Specification-Driven Video Search via Foundation Models and Formal Verification
This addresses the need for efficient and privacy-preserving video search, offering a novel approach that avoids manual inspection or massive training data, though it is incremental in combining existing techniques.
The paper tackles the problem of automatically searching for events of interest in video clips, such as emergency incidents, by developing a method that uses vision and language models and formal verification, achieving over 90% precision on privacy-sensitive videos and an autonomous driving dataset.

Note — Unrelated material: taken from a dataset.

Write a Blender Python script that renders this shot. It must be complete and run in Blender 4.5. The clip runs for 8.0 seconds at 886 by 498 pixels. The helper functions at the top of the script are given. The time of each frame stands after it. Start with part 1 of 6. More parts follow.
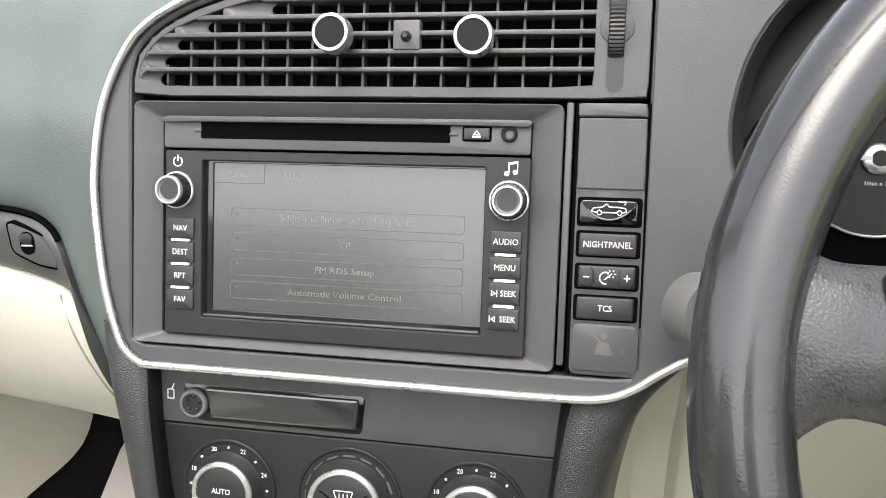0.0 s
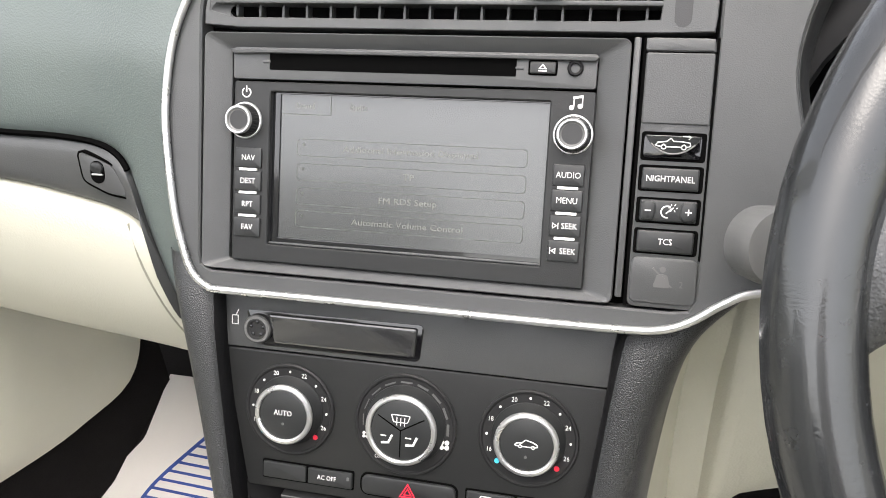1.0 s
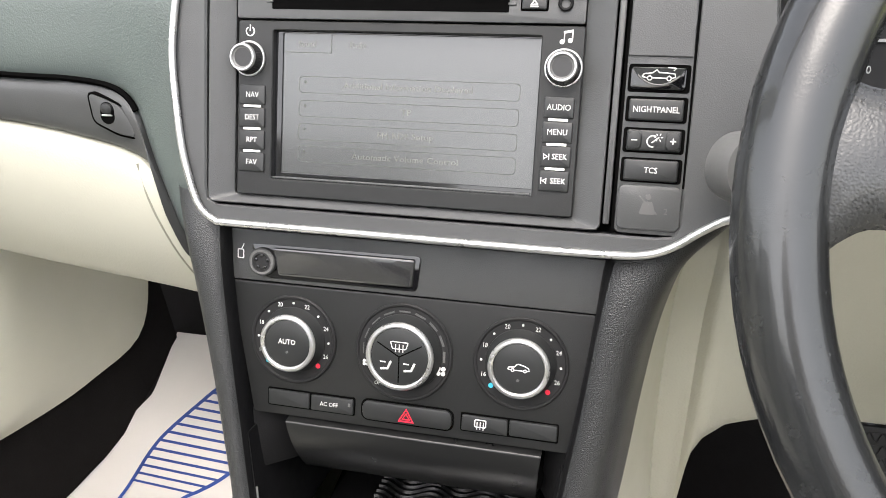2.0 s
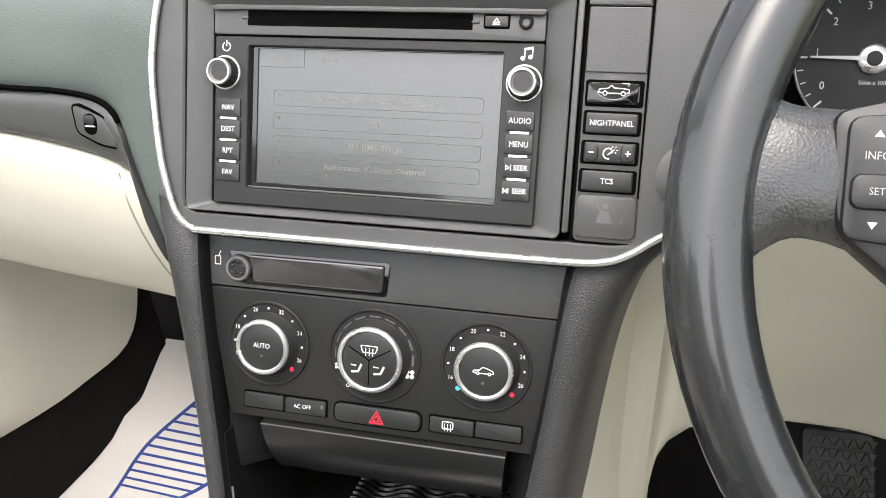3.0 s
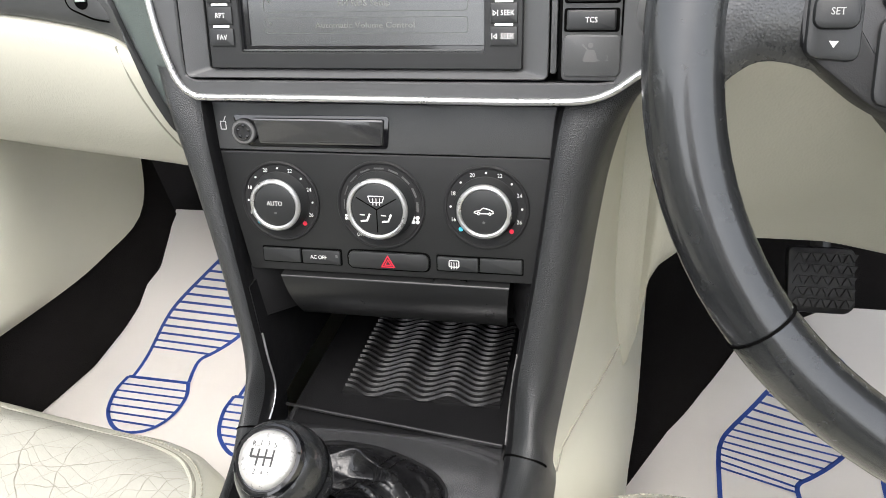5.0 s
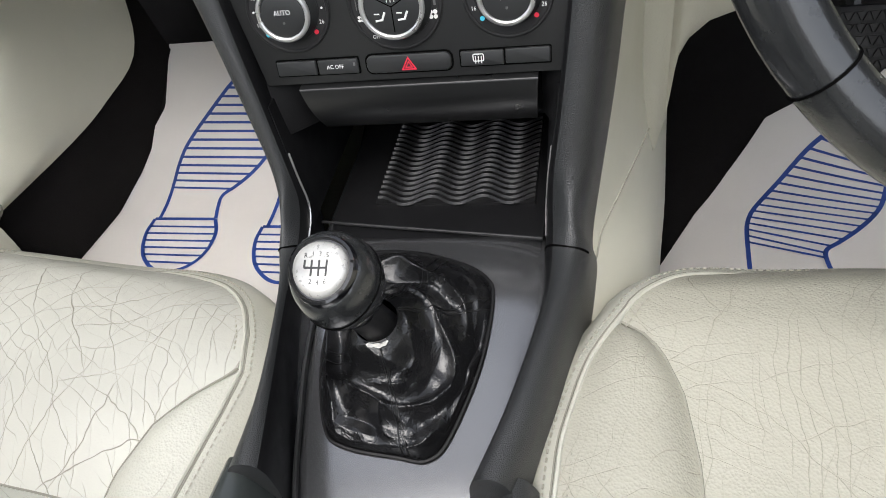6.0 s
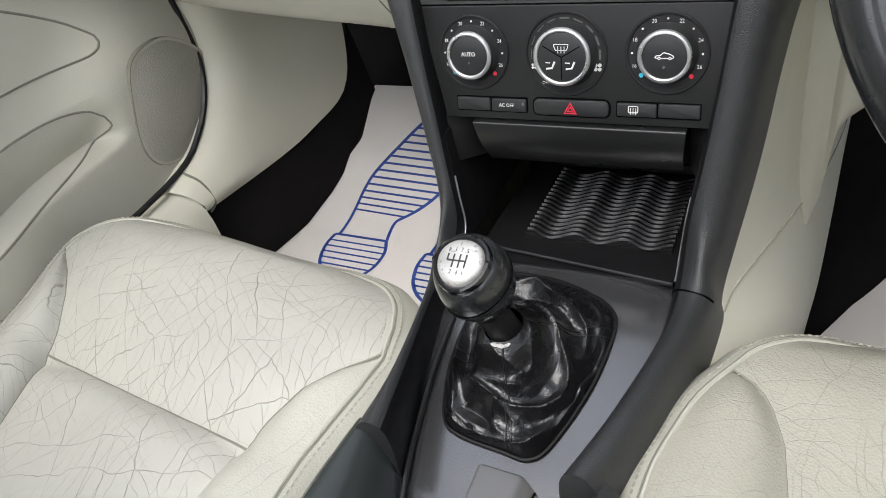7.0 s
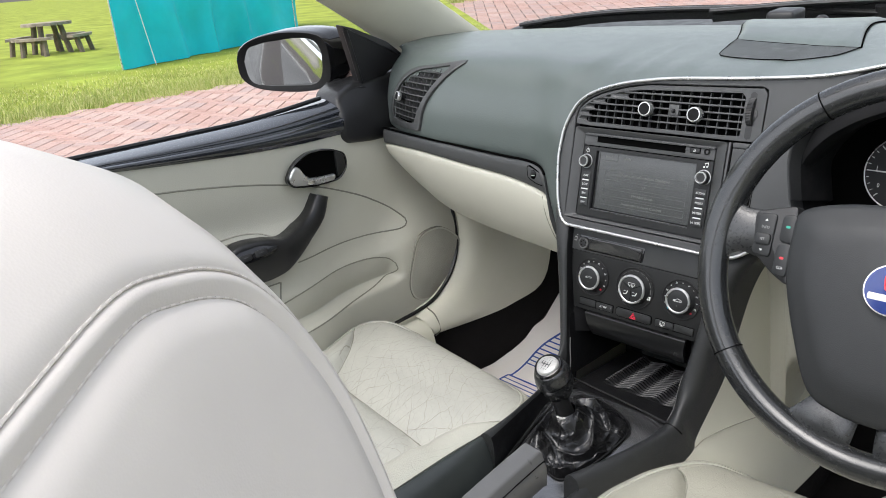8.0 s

The increasing abundance of video data enables users to search for events of interest, e.g., emergency incidents. Meanwhile, it raises new concerns, such as the need for preserving privacy. Existing approaches to video search require either manual inspection or a deep learning model with massive training. We develop a method that uses recent advances in vision and language models, as well as formal methods, to search for events of interest in video clips automatically and efficiently. The method consists of an algorithm to map text-based event descriptions into linear temporal logic over finite traces (LTL$_f$) and an algorithm to construct an automaton encoding the video information. Then, the method formally verifies the automaton representing the video against the LTL$_f$ specifications and adds the pertinent video clips to the search result if the automaton satisfies the specifications. We provide qualitative and quantitative analysis to demonstrate the video-searching capability of the proposed method. It achieves over 90 percent precision in searching over privacy-sensitive videos and a state-of-the-art autonomous driving dataset.